The guidance would be to prefer (2) whole graph capture, as this would get best perf (per an TRT-RTX engine). However the condition here is that there are no intervening pytorch ops (as this will break TRT-RTX's internal graph capture status), which is consistent with it getting triggered for CudaGraphsMode.SUBGRAPH_CUDAGRAPHS.

However, in case there are PyTorch ops in between (because of graph breaks, op incompleteness), the enable_cuda_graphs() will choose the CudaGraphsMode.WHOLE_GRAPH_CUDAGRAPHS mode. This means we will attempt to wrap N TRT-RTX engines + PyTorch ops in one outer torch.cuda.CUDAGraph and each engine has to leave its own (internal RTX-cudagraph) capture off, otherwise the RTX-native capture would interfere with the outer torch capture. That's what _check_monolithic_capturability enforces : it asserts every engine can be stream-captured (is_stream_capturable, no lazy-with-dynamic-shapes), and forces RTX-native off on each one (cuda_graph_strategy=DISABLED + context rebuild) before the outer torch.cuda.graph() block runs.

Name sharpening

Now, naming-wise, "monolithic" was picked to avoid the literal collision with "whole_graph_capture" since the latter is a TRT-RTX-defined enum name but also confusing with Torch-TRT's CudaGraphsMode.WHOLE_GRAPH_CUDAGRAPHS. The difference lies in the distinction of "whole" for TRT-RTX vs torch-TRT. I am open to renaming either side if you have a preference.

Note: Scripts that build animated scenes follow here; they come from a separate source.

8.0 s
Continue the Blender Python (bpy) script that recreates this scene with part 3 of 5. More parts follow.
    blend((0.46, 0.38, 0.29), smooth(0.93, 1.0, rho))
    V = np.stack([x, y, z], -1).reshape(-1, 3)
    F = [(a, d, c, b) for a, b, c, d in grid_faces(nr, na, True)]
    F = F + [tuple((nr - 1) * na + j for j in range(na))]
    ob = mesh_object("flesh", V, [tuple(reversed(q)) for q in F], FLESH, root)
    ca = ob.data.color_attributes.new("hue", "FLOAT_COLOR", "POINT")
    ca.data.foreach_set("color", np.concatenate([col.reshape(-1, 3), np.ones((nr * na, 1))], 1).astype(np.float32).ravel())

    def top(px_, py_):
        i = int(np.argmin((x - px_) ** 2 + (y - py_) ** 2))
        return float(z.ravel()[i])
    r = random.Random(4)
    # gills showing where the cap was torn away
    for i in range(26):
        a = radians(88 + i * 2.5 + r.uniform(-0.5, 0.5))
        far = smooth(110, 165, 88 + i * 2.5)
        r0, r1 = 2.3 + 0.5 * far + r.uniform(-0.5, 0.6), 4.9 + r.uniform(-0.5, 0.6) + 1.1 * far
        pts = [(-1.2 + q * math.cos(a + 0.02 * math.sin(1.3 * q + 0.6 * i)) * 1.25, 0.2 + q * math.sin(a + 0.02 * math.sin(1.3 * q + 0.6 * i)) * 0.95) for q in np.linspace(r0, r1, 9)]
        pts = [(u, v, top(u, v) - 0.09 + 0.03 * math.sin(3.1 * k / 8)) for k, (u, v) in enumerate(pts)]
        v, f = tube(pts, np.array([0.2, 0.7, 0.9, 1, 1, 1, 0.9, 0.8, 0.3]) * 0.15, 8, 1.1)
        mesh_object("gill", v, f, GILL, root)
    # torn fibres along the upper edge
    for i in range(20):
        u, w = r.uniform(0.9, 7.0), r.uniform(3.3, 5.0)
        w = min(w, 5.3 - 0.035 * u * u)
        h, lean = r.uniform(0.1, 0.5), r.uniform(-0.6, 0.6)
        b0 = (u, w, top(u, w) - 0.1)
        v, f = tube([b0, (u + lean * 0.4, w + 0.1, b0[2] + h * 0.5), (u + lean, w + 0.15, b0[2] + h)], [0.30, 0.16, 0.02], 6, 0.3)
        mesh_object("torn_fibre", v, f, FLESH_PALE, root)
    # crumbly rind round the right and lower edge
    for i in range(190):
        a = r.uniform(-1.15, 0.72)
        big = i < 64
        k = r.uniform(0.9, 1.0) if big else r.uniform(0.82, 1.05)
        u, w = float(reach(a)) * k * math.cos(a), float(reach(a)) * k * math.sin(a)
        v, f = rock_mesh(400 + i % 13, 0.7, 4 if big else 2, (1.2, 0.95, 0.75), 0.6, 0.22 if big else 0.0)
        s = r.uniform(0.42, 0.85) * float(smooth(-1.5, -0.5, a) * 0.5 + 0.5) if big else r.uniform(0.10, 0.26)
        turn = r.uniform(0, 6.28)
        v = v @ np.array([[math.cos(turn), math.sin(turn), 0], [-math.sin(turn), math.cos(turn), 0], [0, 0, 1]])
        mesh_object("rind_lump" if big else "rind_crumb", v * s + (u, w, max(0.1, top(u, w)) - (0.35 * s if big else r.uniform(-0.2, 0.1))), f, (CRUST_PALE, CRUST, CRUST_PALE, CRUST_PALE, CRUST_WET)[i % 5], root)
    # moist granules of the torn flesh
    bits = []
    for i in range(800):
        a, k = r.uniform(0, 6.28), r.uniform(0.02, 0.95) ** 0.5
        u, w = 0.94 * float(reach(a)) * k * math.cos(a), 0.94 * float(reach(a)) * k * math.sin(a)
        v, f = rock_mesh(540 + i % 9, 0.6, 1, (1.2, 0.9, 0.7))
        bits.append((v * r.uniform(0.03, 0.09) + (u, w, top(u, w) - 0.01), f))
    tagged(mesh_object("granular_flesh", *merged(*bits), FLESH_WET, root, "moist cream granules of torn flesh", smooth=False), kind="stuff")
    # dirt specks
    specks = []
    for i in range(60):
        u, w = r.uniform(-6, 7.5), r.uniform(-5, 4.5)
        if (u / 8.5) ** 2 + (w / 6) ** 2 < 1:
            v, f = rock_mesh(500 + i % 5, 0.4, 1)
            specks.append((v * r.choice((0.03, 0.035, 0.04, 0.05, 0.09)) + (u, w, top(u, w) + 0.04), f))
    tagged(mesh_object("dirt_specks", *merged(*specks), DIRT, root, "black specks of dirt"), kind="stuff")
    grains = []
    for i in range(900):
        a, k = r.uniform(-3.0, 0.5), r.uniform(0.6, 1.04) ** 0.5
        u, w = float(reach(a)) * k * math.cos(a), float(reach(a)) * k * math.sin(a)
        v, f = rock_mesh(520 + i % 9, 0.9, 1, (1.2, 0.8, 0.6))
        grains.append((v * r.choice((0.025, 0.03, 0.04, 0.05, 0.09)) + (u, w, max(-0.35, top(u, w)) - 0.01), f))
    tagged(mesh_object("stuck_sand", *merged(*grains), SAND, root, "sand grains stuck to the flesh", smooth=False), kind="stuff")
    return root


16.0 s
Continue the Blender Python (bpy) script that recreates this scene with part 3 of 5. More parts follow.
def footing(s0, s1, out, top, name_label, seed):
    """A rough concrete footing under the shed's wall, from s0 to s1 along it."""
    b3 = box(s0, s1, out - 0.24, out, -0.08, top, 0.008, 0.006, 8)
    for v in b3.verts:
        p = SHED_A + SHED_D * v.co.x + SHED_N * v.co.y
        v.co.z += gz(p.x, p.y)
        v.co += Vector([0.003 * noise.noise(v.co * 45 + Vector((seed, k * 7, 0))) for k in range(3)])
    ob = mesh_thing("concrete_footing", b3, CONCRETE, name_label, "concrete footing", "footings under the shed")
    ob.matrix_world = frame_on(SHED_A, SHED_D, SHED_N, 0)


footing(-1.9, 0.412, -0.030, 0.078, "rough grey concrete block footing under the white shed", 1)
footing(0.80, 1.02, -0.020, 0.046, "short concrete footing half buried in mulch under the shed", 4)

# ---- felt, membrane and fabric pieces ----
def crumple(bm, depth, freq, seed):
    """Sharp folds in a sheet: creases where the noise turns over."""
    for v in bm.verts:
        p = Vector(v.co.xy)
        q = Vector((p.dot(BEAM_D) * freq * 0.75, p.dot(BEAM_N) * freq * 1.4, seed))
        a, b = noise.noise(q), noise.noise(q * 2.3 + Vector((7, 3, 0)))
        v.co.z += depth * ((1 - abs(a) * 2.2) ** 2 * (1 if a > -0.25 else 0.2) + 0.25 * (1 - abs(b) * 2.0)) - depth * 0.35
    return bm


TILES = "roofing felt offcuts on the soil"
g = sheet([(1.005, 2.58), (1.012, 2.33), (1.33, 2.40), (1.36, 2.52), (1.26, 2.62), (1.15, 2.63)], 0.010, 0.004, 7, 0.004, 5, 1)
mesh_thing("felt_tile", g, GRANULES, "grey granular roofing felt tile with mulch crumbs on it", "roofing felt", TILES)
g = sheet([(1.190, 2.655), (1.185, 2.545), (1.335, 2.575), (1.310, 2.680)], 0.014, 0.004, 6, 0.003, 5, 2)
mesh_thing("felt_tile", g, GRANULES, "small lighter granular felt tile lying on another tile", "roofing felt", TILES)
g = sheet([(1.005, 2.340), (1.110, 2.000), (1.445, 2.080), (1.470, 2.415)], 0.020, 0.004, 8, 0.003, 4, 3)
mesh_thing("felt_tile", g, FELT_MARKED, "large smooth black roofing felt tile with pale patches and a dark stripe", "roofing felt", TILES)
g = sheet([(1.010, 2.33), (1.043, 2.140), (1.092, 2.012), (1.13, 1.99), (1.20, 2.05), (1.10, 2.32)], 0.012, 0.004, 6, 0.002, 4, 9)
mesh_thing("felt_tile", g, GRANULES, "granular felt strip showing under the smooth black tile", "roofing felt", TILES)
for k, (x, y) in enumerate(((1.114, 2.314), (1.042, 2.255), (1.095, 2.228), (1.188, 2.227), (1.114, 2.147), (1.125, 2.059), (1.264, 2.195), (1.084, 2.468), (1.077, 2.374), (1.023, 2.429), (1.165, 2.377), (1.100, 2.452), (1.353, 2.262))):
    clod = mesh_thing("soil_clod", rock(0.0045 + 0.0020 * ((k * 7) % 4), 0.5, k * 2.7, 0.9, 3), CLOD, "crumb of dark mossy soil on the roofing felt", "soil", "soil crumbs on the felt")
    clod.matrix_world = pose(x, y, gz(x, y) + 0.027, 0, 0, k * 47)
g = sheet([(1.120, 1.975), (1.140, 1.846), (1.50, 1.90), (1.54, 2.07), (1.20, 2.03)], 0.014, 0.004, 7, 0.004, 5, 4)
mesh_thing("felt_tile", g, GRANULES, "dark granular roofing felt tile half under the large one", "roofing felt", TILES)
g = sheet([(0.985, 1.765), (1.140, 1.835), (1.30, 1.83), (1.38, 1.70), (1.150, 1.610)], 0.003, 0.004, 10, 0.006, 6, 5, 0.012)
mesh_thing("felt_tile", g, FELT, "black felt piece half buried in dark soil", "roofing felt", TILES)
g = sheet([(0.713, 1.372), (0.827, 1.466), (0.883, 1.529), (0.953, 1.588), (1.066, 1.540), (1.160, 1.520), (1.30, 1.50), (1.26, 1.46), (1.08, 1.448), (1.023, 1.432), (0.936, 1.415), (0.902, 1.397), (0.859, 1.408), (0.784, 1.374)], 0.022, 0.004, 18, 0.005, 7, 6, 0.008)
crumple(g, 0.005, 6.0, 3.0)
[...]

Perhaps a good middle ground is to rename the enum in the newly introduced cuda_graph_strategy to disabled and per_engine_capture. per_engine_capture can internally map to TRT-RTX's whole_graph_capture mode. This is easier for the users at least IMO.

P.S. I will also add these best practices/guidance to the documentation. Also the behavior matrix (of how cudagraph mode interacts with TRT-RTX) is documented more in the PR description.